I believed for a long time that God had a singular plan for my life, and all I had to do was figure it out and stick to it. I’m sure that would have been quite reassuring if God had revealed the plan with step by step instructions, but that never happened and so I experienced a lot of anxiety around whether or not I was doing the right thing. Then eleven years ago I was presented with two options, either spend a month exploring spirituality and community with a volunteer project or help with the church holiday club and preach for the first time. I was certain that one of them was the right path but I had no idea which, and then I went to a scratch theatre night and heard the words “I’m tired of leading you by the hand, I want you to decide”. The actor who said those words will never have any idea what they meant to me, but I knew in my soul that they were straight from God. I understood that I had been given two wonderful possibilities and I got to choose which one I liked best. Because God is so generous that there wasn’t just a plan, there were plans.

 

Of course that doesn’t mean anything goes, but it does mean that God invites us into a world of possibilities, where there are many paths that are good, and we can still find our way back from the bad ones.
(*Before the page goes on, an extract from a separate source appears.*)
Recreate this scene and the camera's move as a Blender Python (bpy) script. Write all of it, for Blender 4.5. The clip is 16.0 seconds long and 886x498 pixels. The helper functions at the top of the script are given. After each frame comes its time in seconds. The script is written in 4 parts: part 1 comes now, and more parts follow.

The paths that Alex has taken so far have led him to baptism, and as he declares through baptism that he has set his direction of travel with and towards God, there will be yet more paths to walk. The same is true for each one of us. If we look back we will see the paths that have led us here, and if we look ahead we may catch sight of the paths that will lead us on. Some of those paths will be hard and some of those paths will take unexpected turns, but God will walk each one of them with you. And as you walk by faith those paths will lead you towards a hope and a future, because God has plans to prosper you and not to harm you.